Antennas at W4NPN

A winter storm brought down my ancient 137 foot 80 – 10 meter doublet in an inverted Vee configuration, with the apex at about 55 feet and the ends at about 20 feet.
I’ve replaced it with a 140 foot triangular-shaped “loop” antenna that faces Europe.  The apex is at about 50 feet and the bottom horizontal wire is at about 12 feet.
It’s fed at a bottom corner by a length of #14  450 ohm  Ladder Line connected to a 1:1 Jerry Sevick design (picture H) current (a.k.a. “Guanella”) balun at the antenna patch panel in the shack.
#14 450 ohm ladder line is actually about 370 ohms, according to the manufacturer.   A 3 foot coax connects from the patch panel to my homebrew T-match tuner.
I haven’t used it enough to figure out all its lobes but I’m sure it has several.

For receiving (only), on noisy bands like 40 meters, I use an approximately 400 foot “irregular loop” antenna laid right on the ground; mostly covered by leaves (it’s a 1.15 acre wooded lot).   This is also fed by 450 ohm #14 twinlead (~370 ohms).  My Drake 2A receiver, in particular, likes this antenna which drops the noise level greatly and makes the signals pop up easily.

I have a project to refurbish an old 20 – 10 meter trap vertical and mount it with the base above 10 feet high, with four elevated radials.  I don’t know when I’ll get to this project.

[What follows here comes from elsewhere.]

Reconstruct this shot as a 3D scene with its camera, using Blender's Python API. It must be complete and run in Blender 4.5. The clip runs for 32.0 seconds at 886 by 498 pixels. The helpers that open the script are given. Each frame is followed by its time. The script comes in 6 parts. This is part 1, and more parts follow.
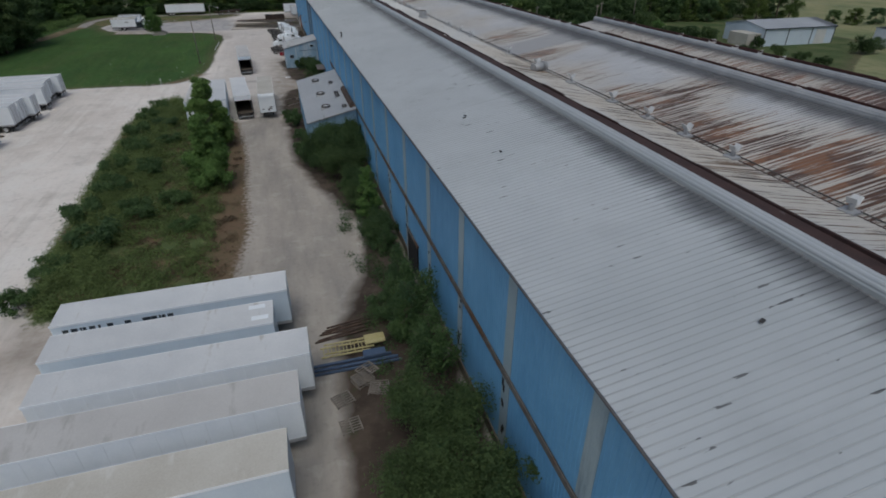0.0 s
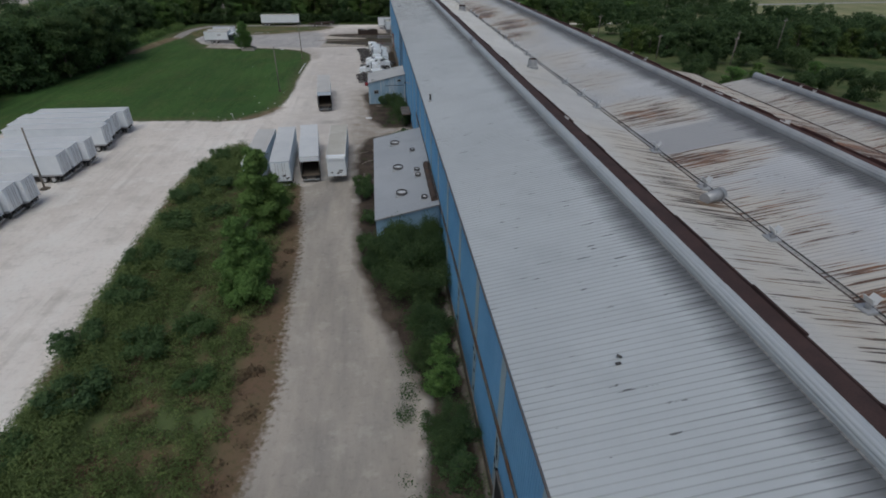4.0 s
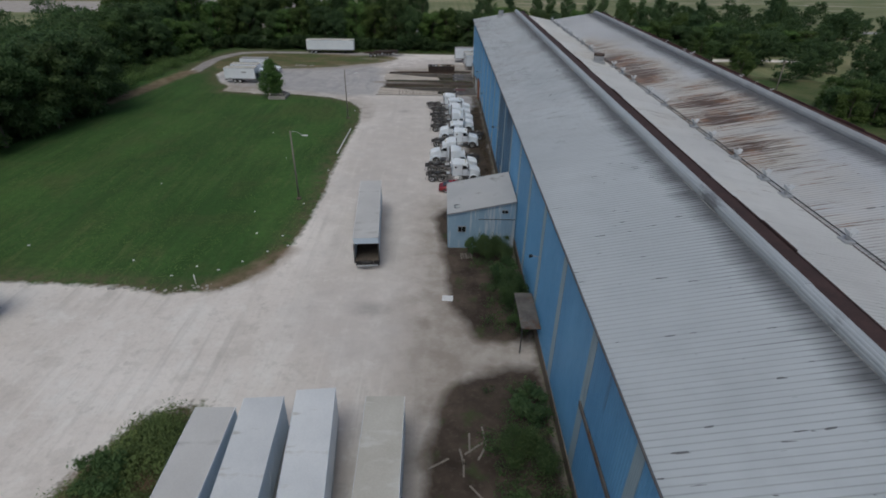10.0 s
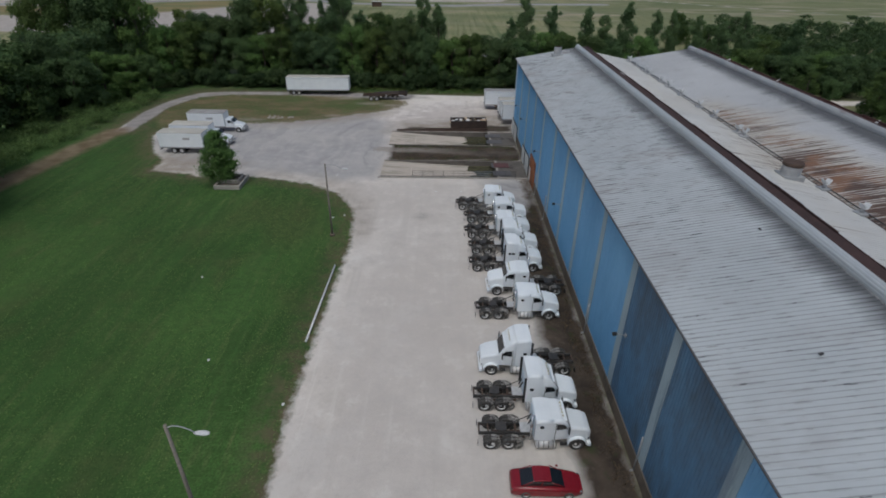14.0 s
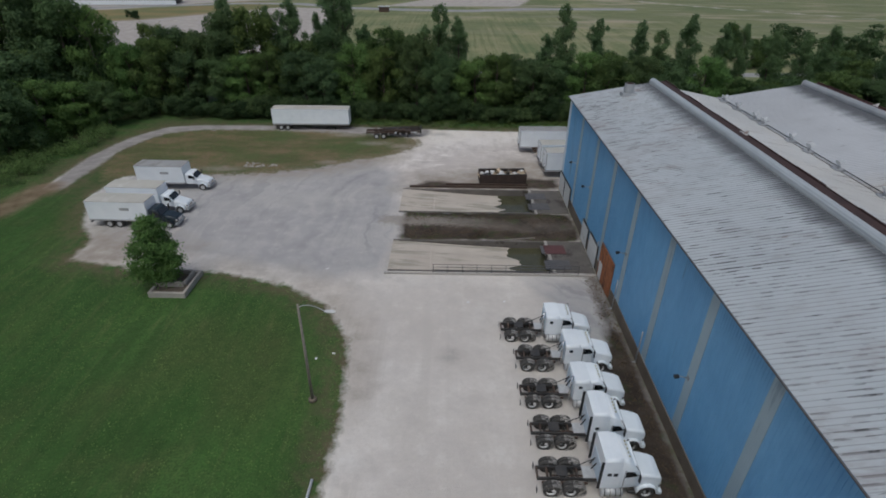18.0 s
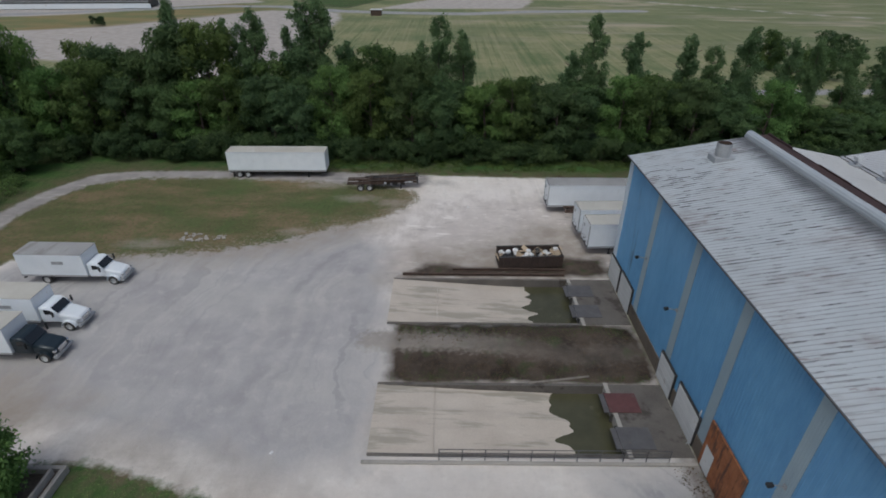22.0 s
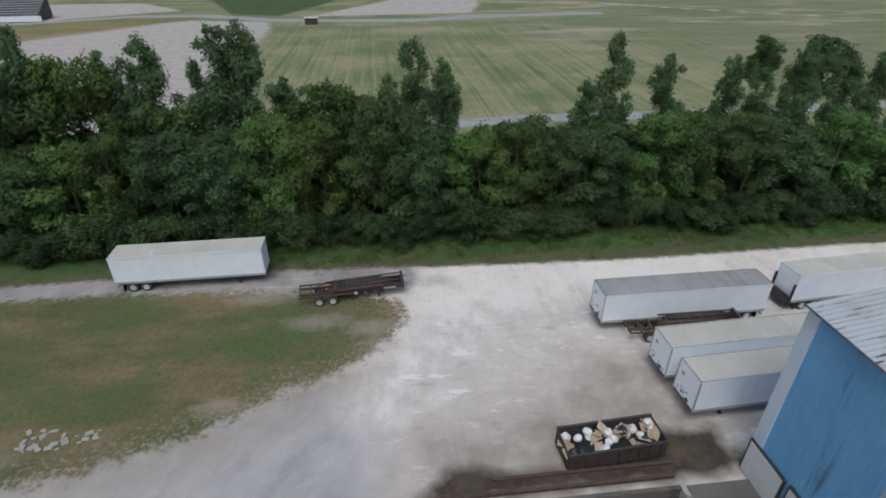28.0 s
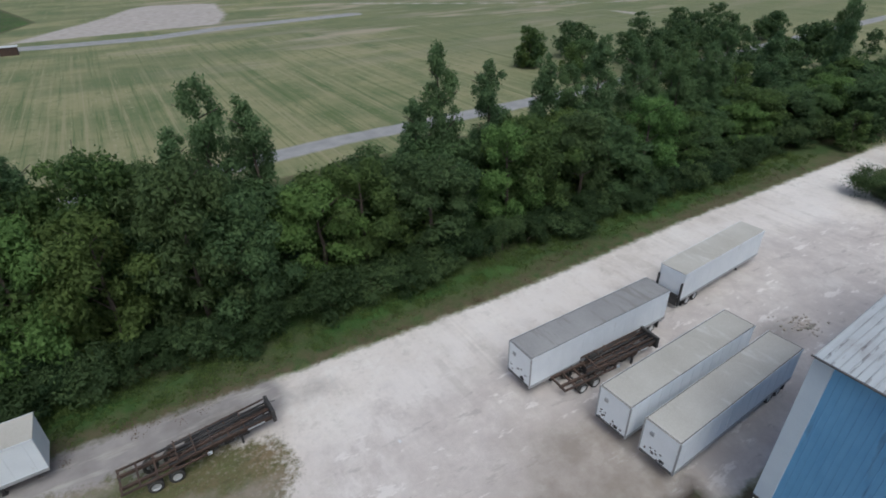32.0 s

I have two homebrew tuners:  One is a classic “T-Match” with a rotary coil and counter.  It is connected to the Yaesu transceiver.  The second one is a C-L or L-C that is used by the 6L6 or DX-60 transmitters and uses a switch-tapped coil.  Both produce a 1:1 match to the triangular loop antenna on the various bands.
Switched inputs for multiple antennas, transmitters, receivers, ground and a dummy load are included in the T-match.  A 1:1 T-200 current balun is built into the front end of both tuners for use with ladder line antennas that might bypass the patch panel.

A field strength meter indicates that power is being radiated and not consumed in the tuner.  A 500 watt dummy load can also be connected.

A remote-reading infrared thermometer indicates no heating of tuner components which is another good sign that the RF is making it to the antenna and not warming the shack by heating the tuner.

Vertical Antenna.  I recently installed a vertical doublet, that has 20 feet on each side.   L.B. Cebik, W4RNL (SK) has analyzed such an antenna and seems to like it.  It was fed with 450 ohm ladder line (~370 ohms) that terminates into a 1:1 T200-2 Guanella balun, at the tuner or at the patch panel.  The bottom end is about 10 feet above ground.  I’ve removed this antenna as its receiving capability was not even close to either an old inverted Vee or the present triangular “loop” antenna.  I guess more total wire is better than a shortie.